Sebastian Born, literary director ‘Howard Brenton’s 1980 play “The Romans in Britain” juxtaposed the Roman invasion of Britain with the British Army’s presence in Northern Ireland and featured a short scene of male rape. Mary Whitehouse (who hadn’t seen the play) brought a private prosecution against its director, Michael Bogdanov, for “having procured an act of gross indecency”, bizarrely claiming there was no difference between a simulated act and a real one. The case collapsed at the trial when it emerged her solicitor had sat in the back of the circle and couldn’t swear to what he’d actually seen.’ NT founder Laurence Olivier was a superstar actor – why have all his successors just been directors?
Lyn Haill ‘Olivier can be seen as the last of the great “actor-managers” stretching back to Kean, Garrick and Henry Irving; his glamorous status and worldwide reputation was ideal for establishing the NT company at the Old Vic. Since then, the leaders of this three-auditorium flagship for British theatre have all been great directors – it’s always been led by a creative figure.’

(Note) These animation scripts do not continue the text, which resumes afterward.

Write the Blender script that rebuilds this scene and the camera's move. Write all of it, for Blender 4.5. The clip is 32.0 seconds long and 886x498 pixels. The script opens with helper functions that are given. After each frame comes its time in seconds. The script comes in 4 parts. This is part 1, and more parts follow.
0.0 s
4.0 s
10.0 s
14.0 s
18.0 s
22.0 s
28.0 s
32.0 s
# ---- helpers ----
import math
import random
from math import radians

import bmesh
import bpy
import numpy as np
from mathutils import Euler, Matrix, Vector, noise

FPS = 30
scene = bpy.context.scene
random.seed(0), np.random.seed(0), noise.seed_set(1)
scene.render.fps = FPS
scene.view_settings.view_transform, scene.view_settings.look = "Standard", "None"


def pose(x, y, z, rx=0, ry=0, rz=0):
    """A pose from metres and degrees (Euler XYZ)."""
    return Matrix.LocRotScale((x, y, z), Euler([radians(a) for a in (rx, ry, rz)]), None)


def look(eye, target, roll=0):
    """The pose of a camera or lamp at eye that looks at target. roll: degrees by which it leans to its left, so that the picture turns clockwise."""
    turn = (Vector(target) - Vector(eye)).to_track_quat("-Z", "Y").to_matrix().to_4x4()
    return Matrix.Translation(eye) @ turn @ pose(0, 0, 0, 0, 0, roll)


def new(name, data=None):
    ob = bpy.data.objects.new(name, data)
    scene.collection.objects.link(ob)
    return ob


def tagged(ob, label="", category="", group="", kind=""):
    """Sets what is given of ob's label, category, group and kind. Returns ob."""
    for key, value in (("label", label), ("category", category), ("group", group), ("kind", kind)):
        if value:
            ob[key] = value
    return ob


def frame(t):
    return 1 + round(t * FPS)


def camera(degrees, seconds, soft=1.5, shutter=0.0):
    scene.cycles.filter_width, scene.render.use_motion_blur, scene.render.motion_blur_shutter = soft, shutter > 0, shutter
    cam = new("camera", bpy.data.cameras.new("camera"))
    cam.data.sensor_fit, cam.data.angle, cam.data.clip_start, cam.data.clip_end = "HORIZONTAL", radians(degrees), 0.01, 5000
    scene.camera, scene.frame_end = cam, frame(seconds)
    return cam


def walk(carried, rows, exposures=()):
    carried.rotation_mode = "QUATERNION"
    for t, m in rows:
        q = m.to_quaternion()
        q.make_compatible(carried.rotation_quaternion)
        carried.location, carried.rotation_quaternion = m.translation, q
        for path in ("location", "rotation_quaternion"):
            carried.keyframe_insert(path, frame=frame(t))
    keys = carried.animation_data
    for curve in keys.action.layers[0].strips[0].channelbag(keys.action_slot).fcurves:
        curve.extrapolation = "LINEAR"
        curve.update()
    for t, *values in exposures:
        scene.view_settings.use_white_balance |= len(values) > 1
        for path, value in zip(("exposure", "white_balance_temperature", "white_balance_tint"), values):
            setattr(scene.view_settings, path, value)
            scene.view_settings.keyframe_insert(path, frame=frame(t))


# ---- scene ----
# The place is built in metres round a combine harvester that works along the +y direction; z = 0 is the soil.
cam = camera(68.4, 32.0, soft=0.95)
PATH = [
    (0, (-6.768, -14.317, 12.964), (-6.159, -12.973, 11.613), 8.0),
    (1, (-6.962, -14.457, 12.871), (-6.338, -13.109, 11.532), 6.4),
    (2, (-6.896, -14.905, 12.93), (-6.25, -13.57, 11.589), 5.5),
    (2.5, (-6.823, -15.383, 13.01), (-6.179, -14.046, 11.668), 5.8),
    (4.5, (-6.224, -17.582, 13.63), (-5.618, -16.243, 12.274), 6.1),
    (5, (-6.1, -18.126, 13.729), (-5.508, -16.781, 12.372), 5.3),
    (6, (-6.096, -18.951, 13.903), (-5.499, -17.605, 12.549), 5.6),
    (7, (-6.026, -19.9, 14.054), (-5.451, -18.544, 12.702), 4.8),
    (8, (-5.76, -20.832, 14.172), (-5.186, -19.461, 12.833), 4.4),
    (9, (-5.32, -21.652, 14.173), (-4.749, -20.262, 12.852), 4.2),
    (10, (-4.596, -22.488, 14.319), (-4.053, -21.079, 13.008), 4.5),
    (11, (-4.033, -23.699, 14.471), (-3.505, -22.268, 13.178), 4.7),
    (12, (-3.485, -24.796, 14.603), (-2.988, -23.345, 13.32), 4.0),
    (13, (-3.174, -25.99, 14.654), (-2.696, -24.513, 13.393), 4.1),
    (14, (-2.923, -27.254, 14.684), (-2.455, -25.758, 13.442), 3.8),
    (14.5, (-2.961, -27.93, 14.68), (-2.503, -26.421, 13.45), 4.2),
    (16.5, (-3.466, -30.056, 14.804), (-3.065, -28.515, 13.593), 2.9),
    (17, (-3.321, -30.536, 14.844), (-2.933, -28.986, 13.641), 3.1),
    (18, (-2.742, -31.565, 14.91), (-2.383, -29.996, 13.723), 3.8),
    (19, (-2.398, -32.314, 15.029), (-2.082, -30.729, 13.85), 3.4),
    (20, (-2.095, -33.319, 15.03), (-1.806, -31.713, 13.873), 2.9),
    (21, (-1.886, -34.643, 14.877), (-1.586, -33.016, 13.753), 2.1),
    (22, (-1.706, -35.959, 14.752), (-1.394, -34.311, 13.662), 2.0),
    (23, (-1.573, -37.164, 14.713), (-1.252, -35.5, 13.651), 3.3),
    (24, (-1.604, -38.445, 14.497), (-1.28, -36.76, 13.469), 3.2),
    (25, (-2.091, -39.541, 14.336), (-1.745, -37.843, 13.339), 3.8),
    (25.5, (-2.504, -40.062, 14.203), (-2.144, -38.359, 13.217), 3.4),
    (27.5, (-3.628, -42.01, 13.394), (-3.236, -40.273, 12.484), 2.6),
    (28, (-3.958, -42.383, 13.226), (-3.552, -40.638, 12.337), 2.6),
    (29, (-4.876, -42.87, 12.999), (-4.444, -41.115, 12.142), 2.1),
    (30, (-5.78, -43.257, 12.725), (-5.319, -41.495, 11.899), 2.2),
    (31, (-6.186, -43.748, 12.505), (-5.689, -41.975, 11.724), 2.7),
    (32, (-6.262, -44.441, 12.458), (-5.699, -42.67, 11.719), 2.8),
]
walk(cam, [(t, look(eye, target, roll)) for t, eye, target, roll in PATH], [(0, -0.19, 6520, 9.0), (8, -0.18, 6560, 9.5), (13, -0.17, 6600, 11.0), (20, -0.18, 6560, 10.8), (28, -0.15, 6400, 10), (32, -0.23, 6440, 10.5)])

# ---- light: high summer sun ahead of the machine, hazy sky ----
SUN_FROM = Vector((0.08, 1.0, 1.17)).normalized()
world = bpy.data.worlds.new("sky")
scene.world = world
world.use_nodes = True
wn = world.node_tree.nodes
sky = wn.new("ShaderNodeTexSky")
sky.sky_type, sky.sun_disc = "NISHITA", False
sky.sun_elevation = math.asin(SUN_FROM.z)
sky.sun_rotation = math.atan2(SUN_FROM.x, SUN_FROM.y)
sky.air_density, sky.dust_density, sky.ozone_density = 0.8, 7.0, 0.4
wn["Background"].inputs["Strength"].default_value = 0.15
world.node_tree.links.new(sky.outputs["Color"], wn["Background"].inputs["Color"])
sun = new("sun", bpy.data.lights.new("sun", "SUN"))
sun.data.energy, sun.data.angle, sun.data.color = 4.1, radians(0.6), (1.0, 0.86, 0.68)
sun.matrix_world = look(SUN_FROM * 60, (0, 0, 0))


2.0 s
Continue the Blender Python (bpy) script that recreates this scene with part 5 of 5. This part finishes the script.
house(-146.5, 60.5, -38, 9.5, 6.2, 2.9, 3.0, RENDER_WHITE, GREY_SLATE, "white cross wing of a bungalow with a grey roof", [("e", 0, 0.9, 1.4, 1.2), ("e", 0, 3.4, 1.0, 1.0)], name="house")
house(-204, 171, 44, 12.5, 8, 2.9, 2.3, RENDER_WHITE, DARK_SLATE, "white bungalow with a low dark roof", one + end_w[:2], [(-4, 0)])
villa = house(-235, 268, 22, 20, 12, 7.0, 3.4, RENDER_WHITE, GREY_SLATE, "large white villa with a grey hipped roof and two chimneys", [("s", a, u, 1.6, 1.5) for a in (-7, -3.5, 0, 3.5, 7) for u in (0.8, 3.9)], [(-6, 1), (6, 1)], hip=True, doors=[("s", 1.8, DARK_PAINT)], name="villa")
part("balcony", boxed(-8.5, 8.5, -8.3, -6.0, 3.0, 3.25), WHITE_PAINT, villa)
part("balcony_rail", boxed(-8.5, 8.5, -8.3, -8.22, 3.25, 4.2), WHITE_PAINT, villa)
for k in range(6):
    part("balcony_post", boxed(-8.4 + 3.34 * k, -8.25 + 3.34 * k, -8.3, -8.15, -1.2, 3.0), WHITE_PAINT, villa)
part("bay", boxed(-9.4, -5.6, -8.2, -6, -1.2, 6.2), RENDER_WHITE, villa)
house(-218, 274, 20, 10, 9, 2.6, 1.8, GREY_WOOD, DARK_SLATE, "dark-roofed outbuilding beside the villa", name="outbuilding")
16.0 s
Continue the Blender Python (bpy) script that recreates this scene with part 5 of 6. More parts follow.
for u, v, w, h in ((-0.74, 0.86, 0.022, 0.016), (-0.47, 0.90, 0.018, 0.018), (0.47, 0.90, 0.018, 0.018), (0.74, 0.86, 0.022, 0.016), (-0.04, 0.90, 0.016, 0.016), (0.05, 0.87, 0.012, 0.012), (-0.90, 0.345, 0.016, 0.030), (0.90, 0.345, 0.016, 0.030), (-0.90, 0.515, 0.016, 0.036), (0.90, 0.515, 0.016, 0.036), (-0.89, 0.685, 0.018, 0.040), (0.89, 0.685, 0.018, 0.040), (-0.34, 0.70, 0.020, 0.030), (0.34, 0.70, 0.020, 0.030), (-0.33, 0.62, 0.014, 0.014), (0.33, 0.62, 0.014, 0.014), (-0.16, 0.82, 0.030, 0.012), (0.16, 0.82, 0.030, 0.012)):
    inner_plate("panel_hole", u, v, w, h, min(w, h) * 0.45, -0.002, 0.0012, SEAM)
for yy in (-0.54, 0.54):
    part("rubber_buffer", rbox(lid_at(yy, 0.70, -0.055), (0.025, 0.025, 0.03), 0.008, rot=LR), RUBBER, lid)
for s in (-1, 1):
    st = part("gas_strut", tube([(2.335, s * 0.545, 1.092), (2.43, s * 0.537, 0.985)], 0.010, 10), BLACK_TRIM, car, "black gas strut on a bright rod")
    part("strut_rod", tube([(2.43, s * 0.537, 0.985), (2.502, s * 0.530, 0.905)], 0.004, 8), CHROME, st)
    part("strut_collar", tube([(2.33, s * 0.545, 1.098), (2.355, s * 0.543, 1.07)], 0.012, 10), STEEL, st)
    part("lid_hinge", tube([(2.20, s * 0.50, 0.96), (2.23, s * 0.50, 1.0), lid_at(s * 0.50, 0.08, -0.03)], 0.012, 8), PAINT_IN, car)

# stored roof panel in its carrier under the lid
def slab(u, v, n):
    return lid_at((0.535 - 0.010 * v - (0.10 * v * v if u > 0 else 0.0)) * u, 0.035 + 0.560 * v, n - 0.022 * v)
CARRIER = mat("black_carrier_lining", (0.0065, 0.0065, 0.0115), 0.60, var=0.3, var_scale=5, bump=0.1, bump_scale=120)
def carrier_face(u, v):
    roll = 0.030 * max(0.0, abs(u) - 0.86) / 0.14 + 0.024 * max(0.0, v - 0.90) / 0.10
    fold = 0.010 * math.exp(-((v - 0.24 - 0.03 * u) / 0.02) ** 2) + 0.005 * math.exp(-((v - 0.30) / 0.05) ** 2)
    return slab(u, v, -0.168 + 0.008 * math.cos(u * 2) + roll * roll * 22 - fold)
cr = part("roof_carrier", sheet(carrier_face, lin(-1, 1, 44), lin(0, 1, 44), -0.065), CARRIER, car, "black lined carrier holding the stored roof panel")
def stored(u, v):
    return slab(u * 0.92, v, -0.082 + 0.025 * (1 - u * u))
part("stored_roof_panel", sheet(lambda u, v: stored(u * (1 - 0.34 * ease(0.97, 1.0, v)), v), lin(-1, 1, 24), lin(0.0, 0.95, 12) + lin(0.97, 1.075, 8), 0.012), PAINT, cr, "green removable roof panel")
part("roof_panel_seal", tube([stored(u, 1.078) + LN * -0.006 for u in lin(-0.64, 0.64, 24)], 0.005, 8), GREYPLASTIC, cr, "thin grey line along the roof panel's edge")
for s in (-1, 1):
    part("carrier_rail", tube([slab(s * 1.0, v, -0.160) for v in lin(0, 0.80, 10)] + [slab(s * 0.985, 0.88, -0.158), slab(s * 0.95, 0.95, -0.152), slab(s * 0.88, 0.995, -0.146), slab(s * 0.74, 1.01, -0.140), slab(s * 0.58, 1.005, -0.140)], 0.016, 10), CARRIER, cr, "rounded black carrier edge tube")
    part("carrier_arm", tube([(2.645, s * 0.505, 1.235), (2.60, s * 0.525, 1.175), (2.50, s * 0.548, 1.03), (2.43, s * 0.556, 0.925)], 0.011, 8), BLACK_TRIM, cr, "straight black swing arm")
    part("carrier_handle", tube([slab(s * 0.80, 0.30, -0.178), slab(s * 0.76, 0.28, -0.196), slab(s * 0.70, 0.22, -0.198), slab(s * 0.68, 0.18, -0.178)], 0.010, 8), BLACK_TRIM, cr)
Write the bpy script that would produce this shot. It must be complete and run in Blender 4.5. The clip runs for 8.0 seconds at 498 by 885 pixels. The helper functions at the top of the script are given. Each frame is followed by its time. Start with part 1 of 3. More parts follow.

It took 25 years to build the National Theatre’s South Bank home – why?
Gavin Clarke, archivist ‘Parliament passed the National Theatre Bill in 1949 but there were years of dithering over the best site; the Queen Mother laid the first foundation stone in 1951 next to the Festival Hall but it kept moving (she apparently joked it should have been put on castors). It was decided in July 1962 that the Old Vic Theatre was to become the temporary home of the National Theatre company; work on the actual site began in 1969 but it wasn’t opened until 1976.’

What is the National Theatre’s most successful show?
Chris Harper, producer ‘In terms of audience numbers, it has to be “War Horse”. First produced in the Olivier Theatre in 2007, it has been seen by four million people worldwide. On Tuesday 22 October, the NT’s anniversary, “War Horse” will be playing not only in London but also in Birmingham, Ohio and Berlin.’

What is the worst thing that’s ever gone wrong during a production?
Eric Lumsden, head of stage management ‘Alan Ayckbourn’s “Way Upstream” is set on a river cruiser and for its 1982 NT production, a giant water tank was built into the Lyttelton stage to float the boat. Unfortunately it sprang a leak, causing floods, technical hitches, a seasick company and crew and several cancelled performances. The Daily Mail theatre critic Jack Tinker arrived to review the show wearing Wellington boots.’ Is your building really a modernist classic, or just scary and bleak?
Paul Jozefowski, NT Future Project manager ‘Denys Lasdun’s 1970s building is the pre-eminent example in Britain of mid-twentieth century modernism; the style is known as “Brutalist” – not (ahem) descriptive, but from the French béton brut, or “raw concrete”. Our NT Future redevelopment will make it much more open and welcoming. Time Out called it “one of the seven wonders of London” and we agree!’

The National Theatre makes truck loads of money – why does it still get public subsidy? What would actually happen if it lost it?
Lisa Burger, chief operating officer ‘Seat prices would go up; our repertoire would shrink (less adventurous plays, smaller cast sizes), and the work we do offstage, for example through our learning department, would be under severe threat. Public investment allows us to take creative risks: take “War Horse”; it started with a series of experimental workshops and nobody could have foreseen it would become a global success.’

What happened to the robot polar bear from the show ‘Greenland’?

Liz Murray, NT hire department ‘Ask Greenpeace! We sold them the polar bear after “Greenland” finished since it was too large to fit in among the thousands of props in our hire department. Like our 85,000 costumes, the props are available for anyone to hire and are constantly recycled into new plays at the NT too. Popular props include Sweeney Todd’s barber chair and the restraining chair from “The Madness of George III”.’